Despite TSX Alpha’s modest 7% market share, there are measurable consequences for other venues and the market as a whole. Faced with more loss-making trades, liquidity providers on the remaining venues widen the spreads they offer – that is, make it more expensive to trade for everybody.

'Randomised speed bumps may not be such a good idea as they impede the ability of large institutions to efficiently access liquidity across venues'


Trade-through protection

The study further finds an increase in order book fragility – that is, the likelihood that offered prices move away from traders sooner, who then have to execute more at inferior prices.

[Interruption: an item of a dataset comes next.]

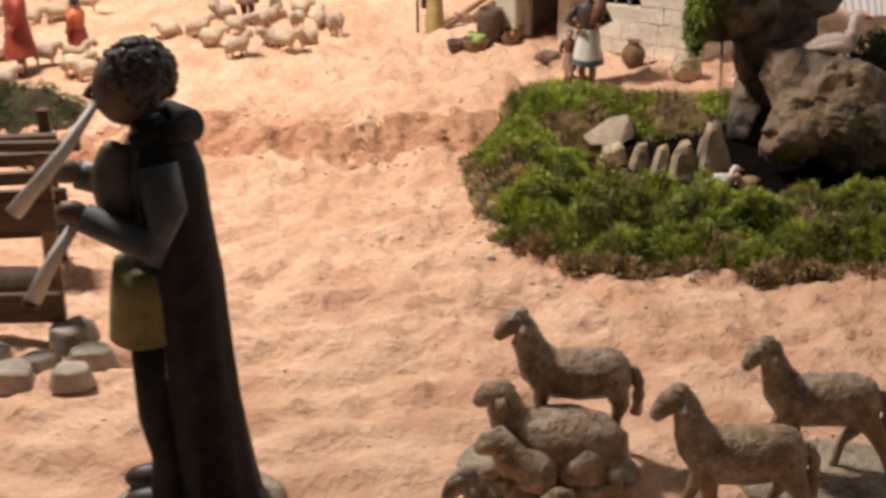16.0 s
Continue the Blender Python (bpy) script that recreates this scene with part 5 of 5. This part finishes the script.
def piper():
    s = Shape()
    # skin, sleeves, bag and cloak carry their shade in the paint
    m = pose(-0.182, 0.432, 0.0, 0, 0, 4)
    plinth(s, m @ pose(0.004, 0, 0), 0.050, 0.034, 0.008, PLATE, 2)
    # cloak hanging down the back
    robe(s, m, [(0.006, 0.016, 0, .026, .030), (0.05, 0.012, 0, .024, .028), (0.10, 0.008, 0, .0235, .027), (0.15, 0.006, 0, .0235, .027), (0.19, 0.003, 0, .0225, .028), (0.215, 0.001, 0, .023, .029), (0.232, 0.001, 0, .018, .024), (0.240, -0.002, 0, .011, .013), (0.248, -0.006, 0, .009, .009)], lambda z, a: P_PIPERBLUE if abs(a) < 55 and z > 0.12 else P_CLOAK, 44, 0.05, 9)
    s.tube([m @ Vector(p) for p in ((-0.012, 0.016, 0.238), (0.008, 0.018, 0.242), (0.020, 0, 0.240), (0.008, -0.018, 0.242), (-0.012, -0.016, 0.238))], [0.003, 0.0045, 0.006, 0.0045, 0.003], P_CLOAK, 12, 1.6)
    # tunic and legs
    robe(s, m, [(0.122, -0.016, -0.004, .020, .024), (0.15, -0.014, -0.004, .019, .023), (0.165, -0.012, -0.004, .018, .022)], lambda z, a: P_OLIVE, 30, 0.06)
    for sy in (-1, 1):
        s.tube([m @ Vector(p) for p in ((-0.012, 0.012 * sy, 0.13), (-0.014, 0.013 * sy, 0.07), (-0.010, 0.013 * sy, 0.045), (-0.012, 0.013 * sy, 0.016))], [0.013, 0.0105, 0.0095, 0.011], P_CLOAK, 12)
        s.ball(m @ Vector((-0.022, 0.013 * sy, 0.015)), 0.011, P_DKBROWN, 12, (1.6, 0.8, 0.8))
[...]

“In theory, as liquidity providers on other venues retreat, competition should force liquidity providers on Alpha to narrow spreads, but Alpha’s speed bump is only useful when it is not the first venue to receive orders as you want that ‘last look’. Offering a better price negates the whole point of the speed bump,” explains Ruf.

Ultimately, not all speed bumps are created equal. The speed bumps for American stock exchanges IEX, CHX, NYSE, NASDAQ and Alpha all differ subtly in their construction.

“I think our study clearly demonstrates that, among all possible designs, randomised speed bumps may not be such a good idea as they impede the ability of large institutions to efficiently access liquidity across venues,” cautions Ruf.

Some voices in the industry have called on US regulators to abandon a long-standing tenet of US markets, known as trade-through prohibition. It forces traders to route orders to any venue that currently displays the best price, even if that venue’s speed bump makes reaching that price in time illusory.

Canadian regulators made up their minds early. Because of its speed bump, Alpha is no longer protected from trade-throughs – that is, traders can choose to ignore its quotes.

However, the research authors are not convinced that this alone solves the problem: “Removing a speed bump venue from protection does not automatically neutralise its potentially negative spillover effects as the case of Alpha demonstrates. As long as some traders find the venue attractive, it can affect the overall market equilibrium. Speed bumps will keep regulators busy for some time to come.”

At this stage, there are no speed bumps on Australian stock exchanges.